It worked for 24-year-old graduate student Natalie Tyson. In October, she volunteered to drive a van as part of an official motorcade during the president’s visit to San Francisco. In a year with its fair share of Secret Service blunders, security experts are stressing that Tyson was untrained, inexperienced, and had no idea what to do in the event of an emergency. By all accounts, she had never even driven a van before.
She’d driven a pickup truck once, she told reporters.
A week before Obama’s arrival in San Francisco, a friend of Tyson’s who worked in the White House asked if she would be interested in the position.
While spending the entire day with the motorcade, Tyson had plenty of opportunities to take selfies of the President’s limo, Air Force One, and Secret Service agents. A CDC employee was fired earlier this year for attempting to take a photo of the president’s limousine — known, in the trade, as the Beast.

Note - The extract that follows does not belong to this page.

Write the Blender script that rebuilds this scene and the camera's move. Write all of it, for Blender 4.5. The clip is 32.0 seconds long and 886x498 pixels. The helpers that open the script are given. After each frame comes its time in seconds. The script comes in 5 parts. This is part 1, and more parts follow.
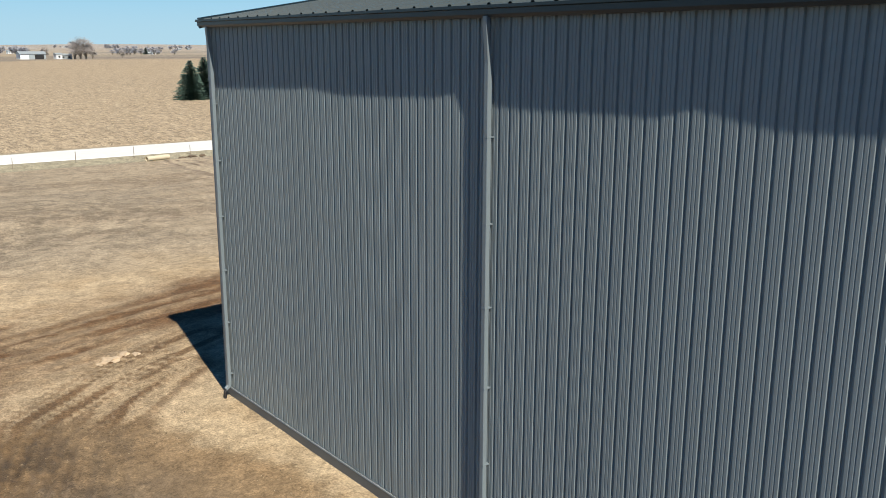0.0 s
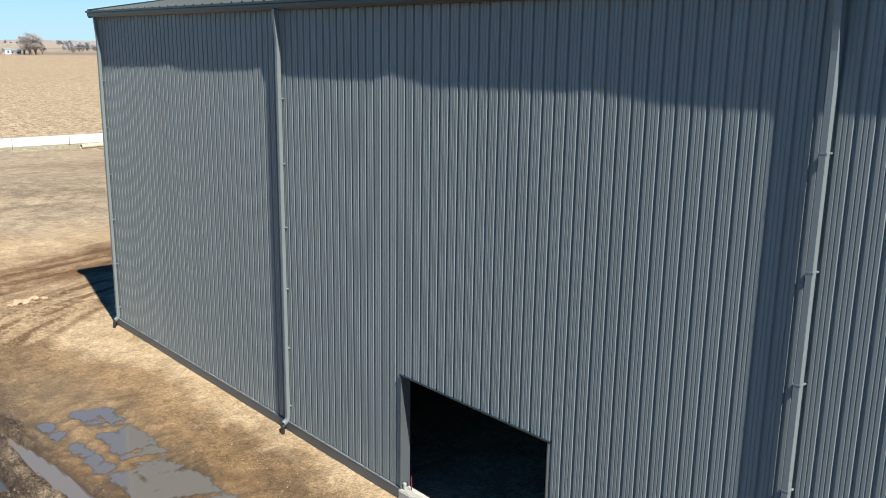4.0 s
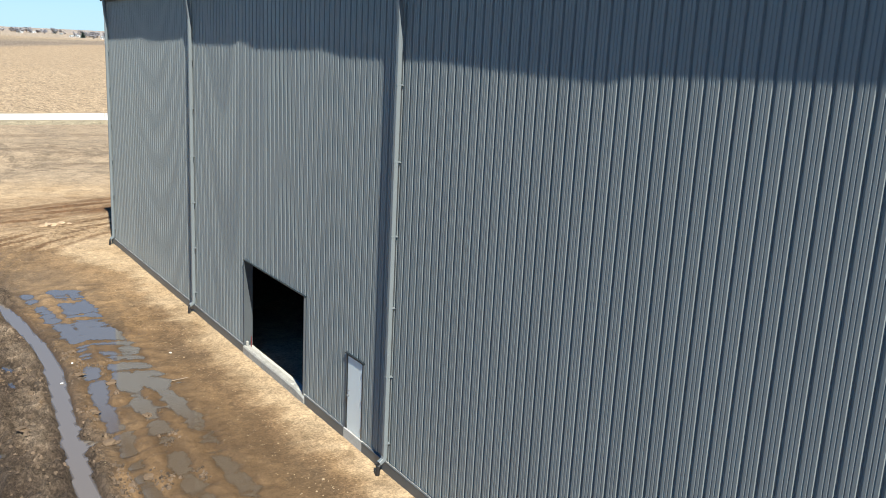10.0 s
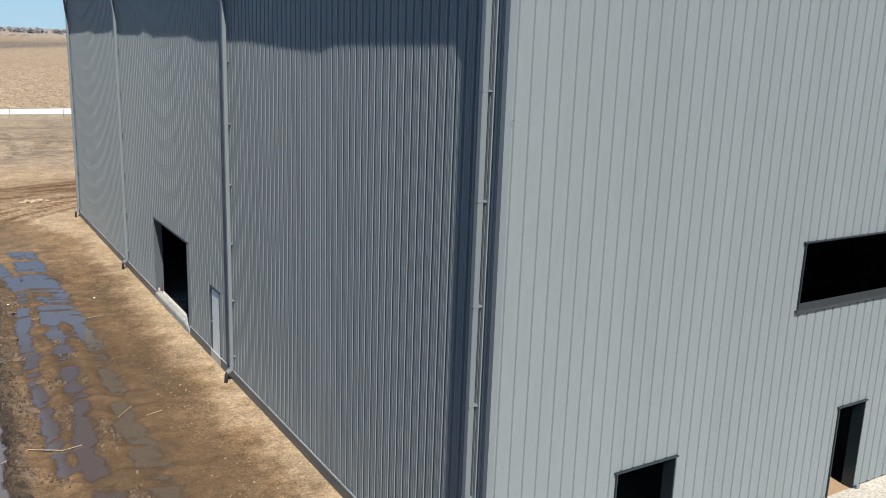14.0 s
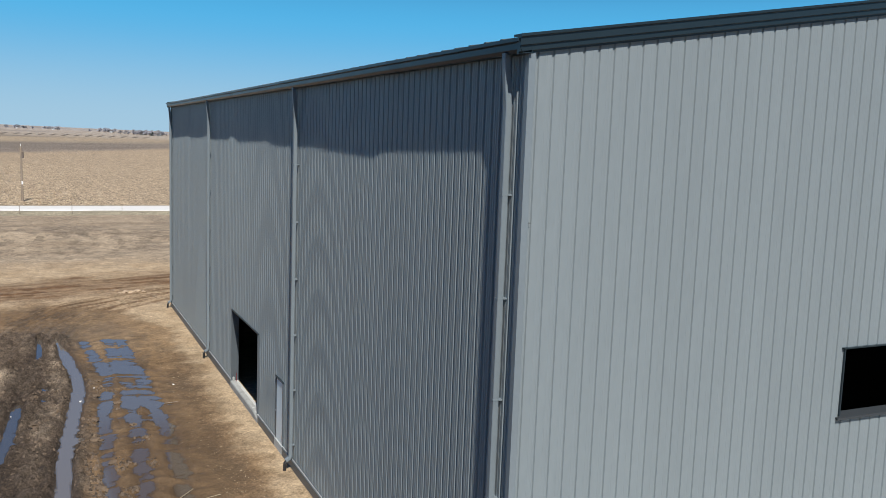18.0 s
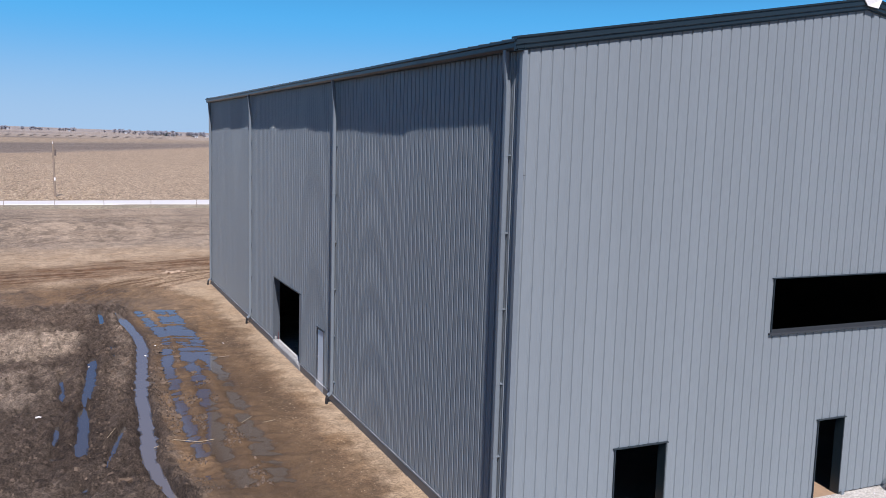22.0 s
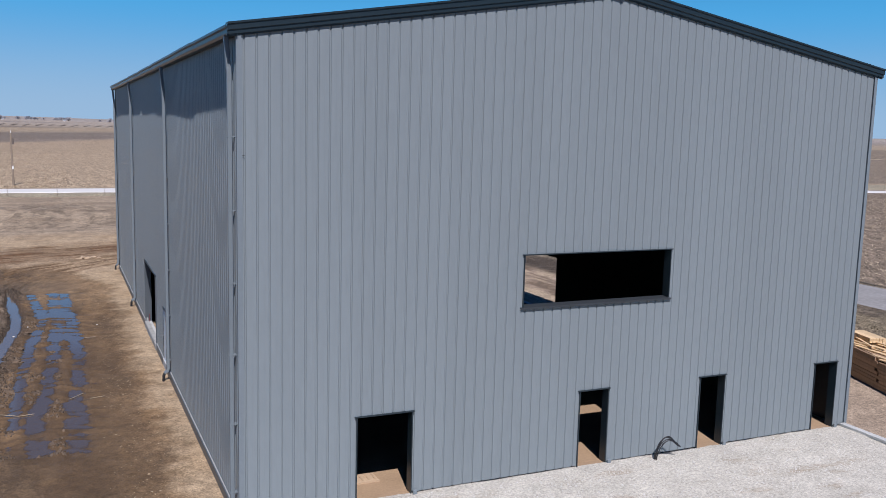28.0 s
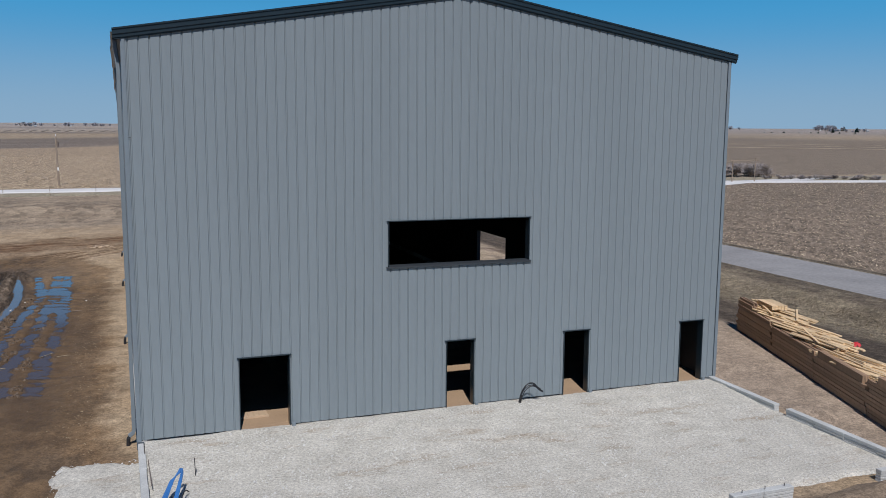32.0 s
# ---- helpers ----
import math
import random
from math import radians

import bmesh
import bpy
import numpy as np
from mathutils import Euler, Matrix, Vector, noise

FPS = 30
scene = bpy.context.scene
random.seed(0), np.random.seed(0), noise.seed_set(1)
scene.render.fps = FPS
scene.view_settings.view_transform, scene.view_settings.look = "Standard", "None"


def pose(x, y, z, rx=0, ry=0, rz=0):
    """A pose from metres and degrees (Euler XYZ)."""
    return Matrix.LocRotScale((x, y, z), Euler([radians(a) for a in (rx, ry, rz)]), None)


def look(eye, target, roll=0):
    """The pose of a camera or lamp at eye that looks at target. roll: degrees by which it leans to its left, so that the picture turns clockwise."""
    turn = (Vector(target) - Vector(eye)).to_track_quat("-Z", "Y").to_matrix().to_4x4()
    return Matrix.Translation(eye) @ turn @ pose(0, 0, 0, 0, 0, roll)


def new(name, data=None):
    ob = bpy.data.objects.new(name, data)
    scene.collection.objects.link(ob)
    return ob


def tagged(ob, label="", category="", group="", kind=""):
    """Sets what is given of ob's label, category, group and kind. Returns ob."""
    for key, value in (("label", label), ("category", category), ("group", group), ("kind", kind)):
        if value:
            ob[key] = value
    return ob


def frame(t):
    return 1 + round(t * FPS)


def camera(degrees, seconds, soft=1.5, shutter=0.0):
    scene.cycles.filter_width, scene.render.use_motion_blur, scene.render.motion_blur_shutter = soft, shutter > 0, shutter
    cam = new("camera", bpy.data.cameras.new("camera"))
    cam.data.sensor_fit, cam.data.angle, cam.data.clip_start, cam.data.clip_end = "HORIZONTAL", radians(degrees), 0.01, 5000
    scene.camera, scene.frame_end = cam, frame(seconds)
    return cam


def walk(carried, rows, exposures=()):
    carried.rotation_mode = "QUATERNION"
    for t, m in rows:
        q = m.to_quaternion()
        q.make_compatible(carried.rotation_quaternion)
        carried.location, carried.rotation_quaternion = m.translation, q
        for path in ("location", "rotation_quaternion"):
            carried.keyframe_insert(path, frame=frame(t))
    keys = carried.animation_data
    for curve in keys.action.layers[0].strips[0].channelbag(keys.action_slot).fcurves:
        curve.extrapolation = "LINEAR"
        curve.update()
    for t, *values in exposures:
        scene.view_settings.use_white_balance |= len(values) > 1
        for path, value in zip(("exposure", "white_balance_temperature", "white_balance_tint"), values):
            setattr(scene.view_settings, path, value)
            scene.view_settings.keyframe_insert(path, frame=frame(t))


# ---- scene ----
cam = camera(54.0, 32.0, soft=0.92)
PATH = [
    (0, (-0.123, 0.067, 11.507), (1.102, 1.581, 11.052), 0.1),
    (0.5, (-0.183, -0.855, 11.444), (1.062, 0.643, 10.988), 0.1),
    (1, (-0.243, -1.801, 11.421), (1.02, -0.32, 10.964), 0.2),
    (1.5, (-0.36, -2.813, 11.367), (0.92, -1.345, 10.912), 0.3),
    (2, (-0.498, -3.792, 11.318), (0.797, -2.337, 10.864), 0.5),
    (2.5, (-0.68, -4.825, 11.253), (0.628, -3.381, 10.801), 0.6),
    (3, (-0.857, -5.856, 11.232), (0.459, -4.42, 10.779), 0.7),
    (3.5, (-0.942, -6.922, 11.207), (0.384, -5.495, 10.755), 0.7),
    (5.5, (-1.025, -10.818, 10.85), (0.101, -9.228, 10.395), 1.6),
    (6, (-0.906, -11.799, 10.78), (0.239, -10.225, 10.322), 1.5),
    (6.5, (-0.773, -12.819, 10.702), (0.37, -11.242, 10.245), 1.8),
    (7, (-0.517, -13.91, 10.647), (0.611, -12.323, 10.188), 1.1),
    (7.5, (-0.269, -14.914, 10.664), (0.85, -13.322, 10.205), 1.9),
    (8, (0.019, -15.923, 10.646), (1.136, -14.328, 10.187), 2.0),
    (8.5, (0.303, -16.957, 10.591), (1.404, -15.351, 10.137), 2.2),
    (9, (0.586, -18.046, 10.517), (1.681, -16.434, 10.07), 2.7),
    (9.5, (0.878, -19.049, 10.543), (1.975, -17.437, 10.097), 2.8),
    (10, (1.171, -19.998, 10.561), (2.267, -18.387, 10.113), 2.9),
    (10.5, (1.542, -20.997, 10.531), (2.633, -19.384, 10.076), 2.5),
    (11, (1.9, -22.004, 10.464), (2.973, -20.379, 10.007), 2.4),
    (11.5, (2.268, -22.935, 10.412), (3.34, -21.308, 9.961), 2.7),
    (12, (2.692, -23.928, 10.351), (3.727, -22.278, 9.894), 2.1),
    (12.5, (3.05, -24.855, 10.355), (4.065, -23.193, 9.902), 2.8),
    (13, (3.422, -25.886, 10.333), (4.432, -24.222, 9.874), 2.0),
    (13.5, (3.618, -26.843, 10.383), (4.636, -25.182, 9.929), 2.3),
    (14, (3.834, -27.674, 10.418), (4.855, -26.017, 9.957), 2.0),
    (14.5, (4.196, -28.196, 10.434), (5.216, -26.541, 9.962), 1.6),
    (16.5, (5.087, -28.748, 10.317), (5.983, -26.978, 10.062), 1.8),
    (17, (4.987, -28.698, 10.385), (5.832, -26.903, 10.132), 1.8),
    (17.5, (4.775, -28.742, 10.46), (5.619, -26.945, 10.216), 2.0),
    (18, (4.539, -29.012, 10.553), (5.379, -27.214, 10.309), 2.1),
    (18.5, (4.237, -29.437, 10.575), (5.073, -27.636, 10.332), 2.1),
    (19, (3.869, -29.971, 10.569), (4.702, -28.169, 10.328), 2.1),
    (19.5, (3.559, -30.557, 10.53), (4.387, -28.753, 10.29), 2.0),
    (20, (3.29, -31.266, 10.471), (4.114, -29.46, 10.23), 1.8),
    (20.5, (3.027, -31.979, 10.305), (3.849, -30.171, 10.065), 1.9),
    (21, (2.84, -32.633, 10.159), (3.658, -30.825, 9.916), 1.7),
    (21.5, (2.579, -33.274, 10.063), (3.394, -31.465, 9.816), 1.7),
    (22, (2.193, -33.869, 10.003), (3.006, -32.059, 9.754), 1.6),
    (22.5, (1.755, -34.424, 9.963), (2.565, -32.613, 9.715), 1.6),
    (23, (1.345, -34.842, 9.964), (2.154, -33.029, 9.718), 1.3),
    (23.5, (1.262, -35.233, 9.938), (2.07, -33.42, 9.693), 1.0),
    (24, (1.647, -35.732, 9.904), (2.459, -33.921, 9.657), 0.8),
    (24.5, (2.547, -36.132, 9.833), (3.361, -34.323, 9.582), 0.9),
    (25, (3.462, -36.415, 9.789), (4.278, -34.607, 9.53), 0.9),
    (25.5, (4.368, -36.549, 9.751), (5.185, -34.743, 9.486), 1.0),
    (26, (5.352, -36.598, 9.716), (6.169, -34.792, 9.446), 1.1),
    (26.5, (6.376, -36.607, 9.689), (7.193, -34.803, 9.416), 1.3),
    (28.5, (7.945, -38.25, 10.058), (8.755, -36.442, 9.784), 1.6),
    (29, (7.869, -39.182, 10.008), (8.617, -37.348, 9.734), 1.5),
    (29.5, (7.714, -40.216, 9.906), (8.398, -38.356, 9.633), 1.2),
    (30, (7.728, -41.131, 9.759), (8.411, -39.271, 9.49), 0.9),
    (30.5, (8.171, -41.897, 9.686), (8.851, -40.035, 9.42), 0.6),
    (31, (9.165, -42.554, 9.699), (9.849, -40.694, 9.431), 0.5),
    (31.5, (10.387, -43.117, 9.676), (11.083, -41.262, 9.406), 0.5),
    (32, (11.79, -43.577, 9.596), (12.48, -41.721, 9.319), 0.4),
]
walk(cam, [(t, look(eye, target, roll)) for t, eye, target, roll in PATH],
     [(0, 0.0, 6600, 6), (2, 0.2, 6600, 6), (4, 0.3, 6650, 7), (9, 0.36, 6700, 7), (12, 0.38, 6600, 9), (13, 0.12, 6550, 10), (14.5, -0.08, 6550, 11), (17, -0.26, 6400, 9), (21, -0.27, 5950, 20), (23, -0.28, 5900, 23), (26, -0.41, 5850, 23), (29, -0.56, 5880, 17), (32, -0.80, 5860, 14)])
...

Presidential motorcades typically consist of 20 to 30 vehicles. These carry local police, White House personnel, communications staff, reporters, a doctor, and, of course, the president.
The motorcade also features a heavy Secret Service presence, which is trained to separate the president from the convoy in the event of an emergency and get him to safety. Former Secret Service agent Dan Emmett says that having a novice responsible for any part of the motorcade poses a serious security risk.
“If the motorcade ever comes under fire, it’s going to be a problem,” he told the New York Times. He said that while the practice of using volunteers in the motorcade dates back to the 1980’s, he was often more concerned with young drivers who were “just completely full of themselves and enthralled” than with an actual attack.
“Everyone will be responding, police officers and the Secret Service, and it will be all these people running around in panic like the last scene of the ‘Blues Brothers’ movie, when there’s the big police chase that ends in a wreck of 50 police cars.”
Tyson told reporters that while she had received almost no instruction on how to perform in the event of an attack, she assumed that she should just follow the lead of the car in front of her.
While Tyson seems to have done a fine job, a sordid history of motorcade accidents would seem to suggest that some minimal training would be beneficial. In 1902, a Secret Service agent was killed by a trolley car in Massachusetts. A motorcycle officer was killed in 2008 while escorting Hillary Clinton through Dallas.
Even as recently as 2012, a motorcycle escort was run over and killed while traveling with President Obama in Florida.
While the White House has made no official comment on the use of volunteer drivers, Secret Service agents have privately said that volunteers are often used to transport less high-profile passengers since journalists and staff members don’t fall under the Secret Service’s jurisdiction.